The Douglas Ferreira is a diesel-hydraulic 15" gauge locomotive which was built in 2005 by TMA Engineering and works on the Ravenglass & Eskdale Railway in Cumbria, England. Its wheel configuration is B-B and it is named after the former General Manager of the railway from 1961 until 1994, Douglas Ferreira.

It is owned and was designed by a working group from the Ravenglass & Eskdale Railway Preservation Society and now works passenger trains almost every day that they are scheduled, specifically the off-peak trains during the summer months and the vast majority of service trains throughout the winter. In 2006 it worked 9230 miles on the railway and in 2007 it travelled 8958 miles between Ravenglass and Dalegarth.

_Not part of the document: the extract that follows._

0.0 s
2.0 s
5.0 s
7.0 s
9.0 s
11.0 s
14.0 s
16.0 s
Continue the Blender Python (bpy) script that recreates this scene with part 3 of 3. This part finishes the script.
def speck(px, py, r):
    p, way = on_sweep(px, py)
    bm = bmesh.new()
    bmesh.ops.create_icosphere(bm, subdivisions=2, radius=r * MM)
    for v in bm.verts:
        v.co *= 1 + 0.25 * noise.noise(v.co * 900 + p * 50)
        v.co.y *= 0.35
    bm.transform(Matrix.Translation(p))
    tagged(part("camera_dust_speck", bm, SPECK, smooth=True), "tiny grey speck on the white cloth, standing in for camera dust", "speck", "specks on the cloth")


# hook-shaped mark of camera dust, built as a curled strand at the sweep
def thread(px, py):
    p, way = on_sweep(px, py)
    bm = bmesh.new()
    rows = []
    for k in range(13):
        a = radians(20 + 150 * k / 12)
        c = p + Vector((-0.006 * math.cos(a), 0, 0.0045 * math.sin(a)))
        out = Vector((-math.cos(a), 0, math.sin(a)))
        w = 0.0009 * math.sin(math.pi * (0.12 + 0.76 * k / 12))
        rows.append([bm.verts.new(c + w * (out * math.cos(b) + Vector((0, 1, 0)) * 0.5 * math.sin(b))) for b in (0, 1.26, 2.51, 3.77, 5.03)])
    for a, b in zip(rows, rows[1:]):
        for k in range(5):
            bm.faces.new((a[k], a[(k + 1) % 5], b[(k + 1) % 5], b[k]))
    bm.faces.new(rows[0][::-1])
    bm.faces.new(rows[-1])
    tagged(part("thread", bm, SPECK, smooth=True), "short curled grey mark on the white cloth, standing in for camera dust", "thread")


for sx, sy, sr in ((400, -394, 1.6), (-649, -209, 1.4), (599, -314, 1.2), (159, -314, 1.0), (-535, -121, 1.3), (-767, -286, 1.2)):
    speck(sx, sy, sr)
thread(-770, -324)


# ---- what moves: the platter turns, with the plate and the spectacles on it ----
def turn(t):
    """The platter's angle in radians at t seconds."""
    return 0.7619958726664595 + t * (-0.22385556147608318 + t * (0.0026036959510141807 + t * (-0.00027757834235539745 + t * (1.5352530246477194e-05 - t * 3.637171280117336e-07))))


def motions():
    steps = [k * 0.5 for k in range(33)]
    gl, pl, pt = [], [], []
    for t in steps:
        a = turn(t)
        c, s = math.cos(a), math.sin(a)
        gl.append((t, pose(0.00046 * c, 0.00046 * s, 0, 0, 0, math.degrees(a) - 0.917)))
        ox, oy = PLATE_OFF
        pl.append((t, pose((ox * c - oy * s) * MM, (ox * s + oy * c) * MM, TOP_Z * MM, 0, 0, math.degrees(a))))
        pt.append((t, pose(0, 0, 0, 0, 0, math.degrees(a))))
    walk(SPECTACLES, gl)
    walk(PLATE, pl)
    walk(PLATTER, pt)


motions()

The locomotive carries the Indian Red livery of the Furness Railway, which worked on the Cumbrian Coast Line until 1922, with the White and Red lining of the T & J Harrison Shipping Line (Ferreira's first employer), colloquially known as "Two of Fat and One of Lean", at the top of the body on the engine house and cab sides. The Indian Red is identical to that used on River Mite, the steam locomotive owned by the R&ER Preservation Society. It uses a Westinghouse air brake system which is combined to provide a singular train brake and locomotive brake operation, however the locomotive also has a separate parking brake. It is noted for also using very bright aircraft landing lights as headlights at either end.

A development of the similar Lady Wakefield locomotive, built by the railway in 1980 and the John Southland and Captain Howey locomotives built by TMA Engineering for the Romney, Hythe & Dymchurch Railway, the locomotive upholds a high miles-per-casualty ratio, making it an invaluable asset to the railway.

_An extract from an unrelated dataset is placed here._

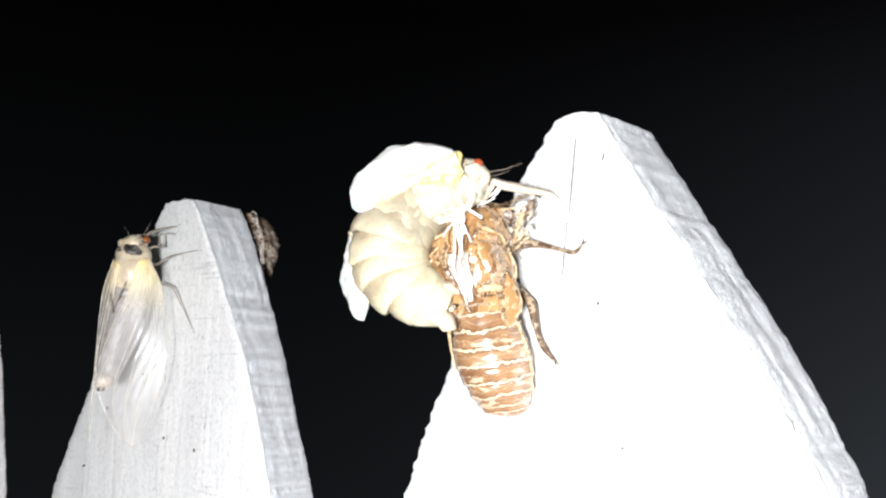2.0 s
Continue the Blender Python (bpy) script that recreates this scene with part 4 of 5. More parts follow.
def soft_parts():
    made = {}
    for k, r in enumerate(GIRTH):
        bm = bmesh.new()
        rings = []
        r_back = (GIRTH + [3.9])[k + 1]
        # each segment swells to a rounded hind lip that laps over the next
        for z, g in ((2.9, 0.86), (2.3, 0.925), (1.8, 0.948), (1.3, 0.966), (0.8, 0.981), (0.3, 0.992), (-0.2, 1.0), (-0.7, 1.004), (-1.1, 1.002), (-1.4, 0.992), (-1.62, 0.970), (-1.74, 0.94), (-1.6, 0.88)):
            rr = (r + (r_back - r) * max(0.0, 0.4 - z) / 3.2) * g
            ring = ellipse(0, 0, z, rr, rr * 0.94, 56, 0, 360, 0.05, k * 2.7)
            for p in ring:
                p.z += 0.8 * noise.noise(Vector((p.x * 0.2, p.y * 0.2, k * 1.7))) + 0.2 * noise.noise(Vector((p.x * 0.8, p.y * 0.8, k * 2.3)))
                # small dents along the flank
                dent = max(0.0, noise.noise(Vector((p.x * 0.5, p.y * 0.5 + k * 3.1, z * 0.9))) - 0.2)
                p.x *= 1 - 0.09 * dent
                p.y *= 1 - 0.09 * dent
            rings.append(ring)
        rows = mapped_loft(bm, rings)
        bm.faces.new(rows[0])
        bm.faces.new(rows[-1])
        made["seg%d" % k] = part("abdomen_segment", bm, SOFT_FRONT if k < 4 else SOFT_REAR, SOFT)
    # blunt tail: an open cup, a lobe hanging out of it and a flap beside it
    bm = bmesh.new()
    rows = mapped_loft(bm, [ellipse(x, 0, v, r, r * 0.92, 36, 0, 360, 0.08, 8.0) for v, r, x in ((3.0, 3.9, 0), (1.6, 3.95, 0), (0.4, 3.7, 0.05), (-0.6, 3.3, 0.15), (-1.4, 3.0, 0.2), (-2.1, 2.85, 0.3), (-2.4, 2.6, 0.3), (-2.2, 2.2, 0.3), (-1.3, 1.7, 0.3), (-0.8, 0.6, 0.3))], True, 0.55, 0.88)
    bm.faces.new(rows[0])
    bm.faces.new(rows[-1])
    for v in bm.verts:
        v.co += 0.35 * noise.noise_vector(v.co * 0.6)
    made["tail"] = part("tail_tip", bm, SOFT_REAR, SOFT, "pale blunt tail tip")
    for name, pts, radii, mat in (("tail_lobe", [(-1.0, -1.2, 0.2), (-1.3, -1.6, -1.6), (-1.5, -1.6, -3.0), (-1.5, -1.4, -4.0), (-1.3, -1.2, -4.4)], [1.3, 1.35, 1.2, 1.25, 0.5], CREAM),
                                  ("tail_lobe", [(1.5, -0.6, 0.2), (2.4, -0.9, -1.2), (2.9, -0.9, -2.2), (2.7, -0.8, -2.9)], [1.5, 1.35, 0.95, 0.25], PALE),
                                  ("tail_lobe", [(0.6, 0.6, -0.4), (0.7, 0.3, -2.0), (0.5, 0.0, -3.0)], [1.3, 1.1, 0.4], CREAM)):
        bm = bmesh.new()
        fine = spline(pts, 14)
        tube(bm, fine, np.interp(np.linspace(0, 1, 14), np.linspace(0, 1, len(pts)), radii), 16)
        for v in bm.verts:
            v.co += 0.28 * noise.noise_vector(v.co * 0.9) + 0.1 * noise.noise_vector(v.co * 2.4)
        part(name, bm, mat, made["tail"], "soft pale lobe of the tail")
    for k, pts in enumerate(([(0.2, -2.2, -1.3), (0.6, -2.3, -1.9), (0.3, -2.3, -2.6)], [(0.9, -2.1, -1.2), (1.4, -2.2, -1.8), (1.1, -2.1, -2.5)], [(0.5, -2.2, -2.7), (0.9, -2.1, -3.0), (0.3, -2.0, -3.4)], [(1.6, -1.8, -0.9), (1.9, -1.9, -1.6)])):
        strand("egg_slit", made["tail"], pts, 0.17, SHELL_DARK, "small brown slit", k * 1.3, 10, 0.4, 0.15)
    # thorax
    bm = bmesh.new()
    rings = []
    for v, r, g in ((-5.8, 3.0, 0), (-4.8, 4.3, 0), (-2.8, 4.7, 0), (-0.6, 4.5, -0.2), (1.4, 3.9, -0.5), (2.4, 3.4, -0.7), (2.8, 2.85, -1.0), (3.2, 2.95, -0.9), (4.4, 2.6, -0.8), (5.2, 2.1, -0.7), (5.6, 1.3, -0.7)):
        rings.append(ellipse(0.6 - g, -0.9, v, 0.90 * r, r * 0.95, 44, 0, 360, 0.10, 11.0))
    ring_loft(bm, rings)
    bmesh.ops.subdivide_edges(bm, edges=bm.edges[:], cuts=1, use_grid_fill=True)
    for v in bm.verts:
        v.co += 0.6 * noise.noise_vector(v.co * 0.4) + 0.42 * noise.noise_vector(v.co * 0.9 + Vector((3, 0, 0))) + 0.14 * noise.noise_vector(v.co * 2.2)
    made["thorax"] = part("thorax", bm, PALE, SOFT, "wrinkled pale thorax")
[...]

In September 2008 the locomotive made its first visit to another 15" gauge line, in this case, the Bure Valley Railway's Super Power event. The locomotive suffered a catastrophic power unit failure in April 2013 and was dispatched to TMA Engineering for a replacement to be fitted. At the time, the railway was already struggling for operational motive power, due to the major fire in the engineering workshops and unavailability of steam locomotives. 1929-vintage Perkins stepped up as the only available diesel locomotive available for passenger service, as Lady Wakefield was also receiving a new power unit in Birmingham, while Shelagh of Eskdale has been out of service for several years. As of May 2013, the locomotive is at TMA's workshops in Birmingham.